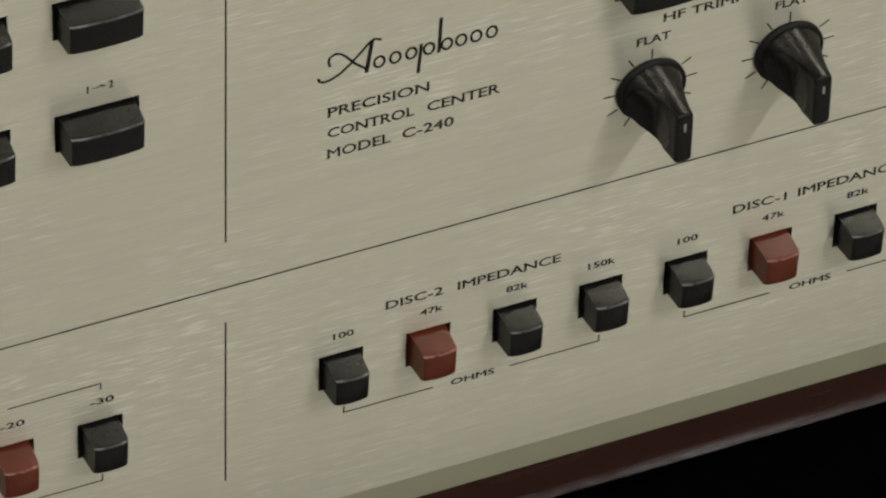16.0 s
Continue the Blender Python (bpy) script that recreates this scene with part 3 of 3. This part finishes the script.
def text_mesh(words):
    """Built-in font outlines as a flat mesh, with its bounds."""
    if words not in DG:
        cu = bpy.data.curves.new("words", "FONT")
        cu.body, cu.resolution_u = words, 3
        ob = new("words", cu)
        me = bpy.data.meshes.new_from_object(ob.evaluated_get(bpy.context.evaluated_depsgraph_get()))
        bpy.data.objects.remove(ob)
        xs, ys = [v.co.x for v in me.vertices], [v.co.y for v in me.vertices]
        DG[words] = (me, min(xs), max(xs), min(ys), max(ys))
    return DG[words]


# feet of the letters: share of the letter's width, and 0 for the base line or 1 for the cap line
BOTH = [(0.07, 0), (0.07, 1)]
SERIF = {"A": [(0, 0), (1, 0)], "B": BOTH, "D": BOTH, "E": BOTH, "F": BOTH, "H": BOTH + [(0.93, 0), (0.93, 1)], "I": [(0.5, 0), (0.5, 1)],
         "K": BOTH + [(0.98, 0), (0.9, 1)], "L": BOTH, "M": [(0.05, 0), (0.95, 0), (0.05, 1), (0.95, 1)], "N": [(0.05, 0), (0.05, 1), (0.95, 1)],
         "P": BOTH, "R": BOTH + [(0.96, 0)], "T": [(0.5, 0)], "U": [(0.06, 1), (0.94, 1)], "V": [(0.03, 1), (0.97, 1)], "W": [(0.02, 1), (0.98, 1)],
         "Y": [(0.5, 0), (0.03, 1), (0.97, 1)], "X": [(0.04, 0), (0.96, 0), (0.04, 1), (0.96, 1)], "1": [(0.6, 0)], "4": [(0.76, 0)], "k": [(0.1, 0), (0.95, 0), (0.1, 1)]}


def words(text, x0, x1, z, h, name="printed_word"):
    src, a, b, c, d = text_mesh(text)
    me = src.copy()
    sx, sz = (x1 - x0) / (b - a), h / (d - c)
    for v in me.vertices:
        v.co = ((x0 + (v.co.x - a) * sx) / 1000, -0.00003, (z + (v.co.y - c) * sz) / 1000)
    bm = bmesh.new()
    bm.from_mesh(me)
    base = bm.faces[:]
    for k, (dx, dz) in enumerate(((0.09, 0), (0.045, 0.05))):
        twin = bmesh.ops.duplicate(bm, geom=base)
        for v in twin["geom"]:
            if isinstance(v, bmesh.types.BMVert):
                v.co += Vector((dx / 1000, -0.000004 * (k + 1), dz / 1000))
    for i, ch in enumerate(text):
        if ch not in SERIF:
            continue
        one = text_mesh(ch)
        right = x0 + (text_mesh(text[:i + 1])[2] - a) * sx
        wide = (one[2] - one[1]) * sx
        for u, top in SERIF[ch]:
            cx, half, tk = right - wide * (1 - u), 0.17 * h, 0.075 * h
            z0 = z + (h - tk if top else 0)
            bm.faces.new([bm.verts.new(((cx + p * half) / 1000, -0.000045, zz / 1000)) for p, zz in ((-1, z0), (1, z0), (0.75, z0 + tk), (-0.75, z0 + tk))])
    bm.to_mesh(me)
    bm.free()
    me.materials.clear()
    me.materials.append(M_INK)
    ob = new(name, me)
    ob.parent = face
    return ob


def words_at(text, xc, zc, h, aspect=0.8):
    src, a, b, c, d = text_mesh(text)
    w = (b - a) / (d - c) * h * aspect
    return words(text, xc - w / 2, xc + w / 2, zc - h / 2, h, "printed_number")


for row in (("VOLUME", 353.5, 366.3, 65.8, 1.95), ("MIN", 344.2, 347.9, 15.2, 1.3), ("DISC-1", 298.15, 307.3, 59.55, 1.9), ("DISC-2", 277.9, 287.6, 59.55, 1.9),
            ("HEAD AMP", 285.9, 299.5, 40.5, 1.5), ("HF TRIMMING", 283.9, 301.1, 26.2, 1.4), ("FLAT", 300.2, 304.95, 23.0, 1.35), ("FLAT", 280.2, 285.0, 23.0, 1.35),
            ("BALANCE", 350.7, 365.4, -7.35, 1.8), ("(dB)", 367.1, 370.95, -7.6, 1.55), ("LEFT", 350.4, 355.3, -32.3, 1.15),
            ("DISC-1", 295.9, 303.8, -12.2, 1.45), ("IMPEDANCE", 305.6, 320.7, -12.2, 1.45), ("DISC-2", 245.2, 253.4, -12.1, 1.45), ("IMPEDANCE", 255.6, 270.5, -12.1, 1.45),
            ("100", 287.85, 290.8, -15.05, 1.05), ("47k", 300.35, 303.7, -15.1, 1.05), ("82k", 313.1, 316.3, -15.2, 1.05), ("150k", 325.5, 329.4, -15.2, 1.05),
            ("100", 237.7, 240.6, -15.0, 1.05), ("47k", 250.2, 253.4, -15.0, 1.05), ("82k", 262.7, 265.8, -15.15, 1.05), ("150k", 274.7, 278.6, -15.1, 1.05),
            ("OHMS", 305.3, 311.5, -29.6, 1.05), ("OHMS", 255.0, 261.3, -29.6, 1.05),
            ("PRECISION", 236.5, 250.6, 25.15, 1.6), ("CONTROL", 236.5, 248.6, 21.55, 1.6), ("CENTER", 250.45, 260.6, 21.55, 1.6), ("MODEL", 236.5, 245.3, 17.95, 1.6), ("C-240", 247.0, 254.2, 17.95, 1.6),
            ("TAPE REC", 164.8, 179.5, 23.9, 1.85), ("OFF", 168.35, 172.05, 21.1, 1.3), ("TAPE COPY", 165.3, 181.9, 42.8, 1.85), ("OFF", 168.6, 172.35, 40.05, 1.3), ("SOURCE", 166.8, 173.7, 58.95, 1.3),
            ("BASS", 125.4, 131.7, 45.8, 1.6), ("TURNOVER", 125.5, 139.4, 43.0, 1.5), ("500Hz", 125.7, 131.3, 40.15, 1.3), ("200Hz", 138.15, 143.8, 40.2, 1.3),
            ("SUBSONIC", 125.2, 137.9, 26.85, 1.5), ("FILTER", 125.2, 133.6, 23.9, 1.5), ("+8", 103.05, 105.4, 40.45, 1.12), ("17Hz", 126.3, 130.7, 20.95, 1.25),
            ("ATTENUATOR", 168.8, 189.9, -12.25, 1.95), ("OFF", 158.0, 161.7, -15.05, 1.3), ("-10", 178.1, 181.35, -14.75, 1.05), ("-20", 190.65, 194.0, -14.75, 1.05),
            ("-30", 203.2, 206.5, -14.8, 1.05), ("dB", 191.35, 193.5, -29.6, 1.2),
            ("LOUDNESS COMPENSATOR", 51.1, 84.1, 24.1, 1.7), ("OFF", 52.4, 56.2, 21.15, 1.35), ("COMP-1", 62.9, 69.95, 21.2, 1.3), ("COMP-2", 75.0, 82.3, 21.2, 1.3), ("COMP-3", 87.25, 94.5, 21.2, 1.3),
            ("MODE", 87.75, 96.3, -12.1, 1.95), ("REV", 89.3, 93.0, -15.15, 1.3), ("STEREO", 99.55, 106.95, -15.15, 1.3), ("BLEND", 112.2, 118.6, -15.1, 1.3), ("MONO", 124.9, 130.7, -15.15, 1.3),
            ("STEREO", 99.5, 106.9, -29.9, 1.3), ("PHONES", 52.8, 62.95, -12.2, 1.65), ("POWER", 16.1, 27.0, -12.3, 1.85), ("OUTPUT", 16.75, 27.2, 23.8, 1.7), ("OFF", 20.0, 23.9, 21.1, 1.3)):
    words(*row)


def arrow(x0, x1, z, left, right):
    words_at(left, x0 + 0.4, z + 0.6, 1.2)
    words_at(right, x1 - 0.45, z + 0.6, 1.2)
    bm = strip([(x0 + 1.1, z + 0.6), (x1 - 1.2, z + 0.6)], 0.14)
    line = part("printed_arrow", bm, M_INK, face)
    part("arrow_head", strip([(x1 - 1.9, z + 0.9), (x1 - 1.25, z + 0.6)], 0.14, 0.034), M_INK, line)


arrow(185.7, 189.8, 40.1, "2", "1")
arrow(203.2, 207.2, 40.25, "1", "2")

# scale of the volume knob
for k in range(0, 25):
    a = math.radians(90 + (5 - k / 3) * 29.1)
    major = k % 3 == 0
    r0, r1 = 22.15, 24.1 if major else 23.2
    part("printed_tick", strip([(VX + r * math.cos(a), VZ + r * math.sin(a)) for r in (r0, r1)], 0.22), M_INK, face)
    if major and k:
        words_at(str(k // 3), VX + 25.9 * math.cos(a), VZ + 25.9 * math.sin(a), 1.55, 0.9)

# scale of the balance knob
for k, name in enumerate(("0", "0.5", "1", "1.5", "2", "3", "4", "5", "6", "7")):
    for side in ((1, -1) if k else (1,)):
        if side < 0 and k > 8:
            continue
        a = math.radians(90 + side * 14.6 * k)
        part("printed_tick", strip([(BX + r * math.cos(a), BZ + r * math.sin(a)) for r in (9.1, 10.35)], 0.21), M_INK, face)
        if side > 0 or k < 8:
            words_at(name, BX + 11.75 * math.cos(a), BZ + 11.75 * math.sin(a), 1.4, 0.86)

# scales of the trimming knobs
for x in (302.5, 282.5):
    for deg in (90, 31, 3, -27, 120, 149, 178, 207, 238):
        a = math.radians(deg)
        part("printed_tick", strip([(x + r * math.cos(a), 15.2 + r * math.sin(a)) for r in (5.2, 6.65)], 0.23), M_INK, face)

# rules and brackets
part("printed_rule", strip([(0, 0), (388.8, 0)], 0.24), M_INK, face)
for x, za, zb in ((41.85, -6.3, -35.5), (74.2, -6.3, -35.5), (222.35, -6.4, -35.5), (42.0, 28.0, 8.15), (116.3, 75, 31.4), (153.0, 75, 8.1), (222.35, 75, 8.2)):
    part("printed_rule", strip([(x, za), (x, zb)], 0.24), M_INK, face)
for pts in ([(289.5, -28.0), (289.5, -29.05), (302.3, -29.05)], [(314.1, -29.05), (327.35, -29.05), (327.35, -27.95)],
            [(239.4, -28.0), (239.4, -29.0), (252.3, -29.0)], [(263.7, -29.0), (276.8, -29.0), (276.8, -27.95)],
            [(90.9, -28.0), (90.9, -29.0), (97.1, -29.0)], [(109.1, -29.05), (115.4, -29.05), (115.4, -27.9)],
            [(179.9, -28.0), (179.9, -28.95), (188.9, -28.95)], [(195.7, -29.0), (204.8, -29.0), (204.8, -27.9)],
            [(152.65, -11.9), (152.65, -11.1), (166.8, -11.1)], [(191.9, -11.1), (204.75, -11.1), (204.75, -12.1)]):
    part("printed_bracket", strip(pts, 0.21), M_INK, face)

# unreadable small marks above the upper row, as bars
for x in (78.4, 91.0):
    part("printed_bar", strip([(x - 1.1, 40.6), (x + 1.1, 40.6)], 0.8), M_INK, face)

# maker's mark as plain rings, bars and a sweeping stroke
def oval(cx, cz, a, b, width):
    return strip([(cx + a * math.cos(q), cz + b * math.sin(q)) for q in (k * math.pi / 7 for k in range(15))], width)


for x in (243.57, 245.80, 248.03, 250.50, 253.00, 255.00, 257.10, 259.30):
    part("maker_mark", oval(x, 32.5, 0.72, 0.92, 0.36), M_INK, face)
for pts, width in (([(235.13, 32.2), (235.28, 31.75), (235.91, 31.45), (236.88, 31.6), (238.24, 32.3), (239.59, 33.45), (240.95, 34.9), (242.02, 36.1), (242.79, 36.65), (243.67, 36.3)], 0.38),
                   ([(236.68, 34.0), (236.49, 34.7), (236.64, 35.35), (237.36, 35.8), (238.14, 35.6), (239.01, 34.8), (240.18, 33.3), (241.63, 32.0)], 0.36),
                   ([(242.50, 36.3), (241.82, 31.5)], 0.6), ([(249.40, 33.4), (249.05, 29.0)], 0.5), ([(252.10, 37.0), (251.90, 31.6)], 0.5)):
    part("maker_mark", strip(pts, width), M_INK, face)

-- What you have to do --
Omitting all pictures, restate exactly the lines of the material from its start through the line that contains "return DG[words]".

-- Result of this exercise --
16.0 s
Continue the Blender Python (bpy) script that recreates this scene with part 3 of 3. This part finishes the script.
def text_mesh(words):
    """Built-in font outlines as a flat mesh, with its bounds."""
    if words not in DG:
        cu = bpy.data.curves.new("words", "FONT")
        cu.body, cu.resolution_u = words, 3
        ob = new("words", cu)
        me = bpy.data.meshes.new_from_object(ob.evaluated_get(bpy.context.evaluated_depsgraph_get()))
        bpy.data.objects.remove(ob)
        xs, ys = [v.co.x for v in me.vertices], [v.co.y for v in me.vertices]
        DG[words] = (me, min(xs), max(xs), min(ys), max(ys))
    return DG[words]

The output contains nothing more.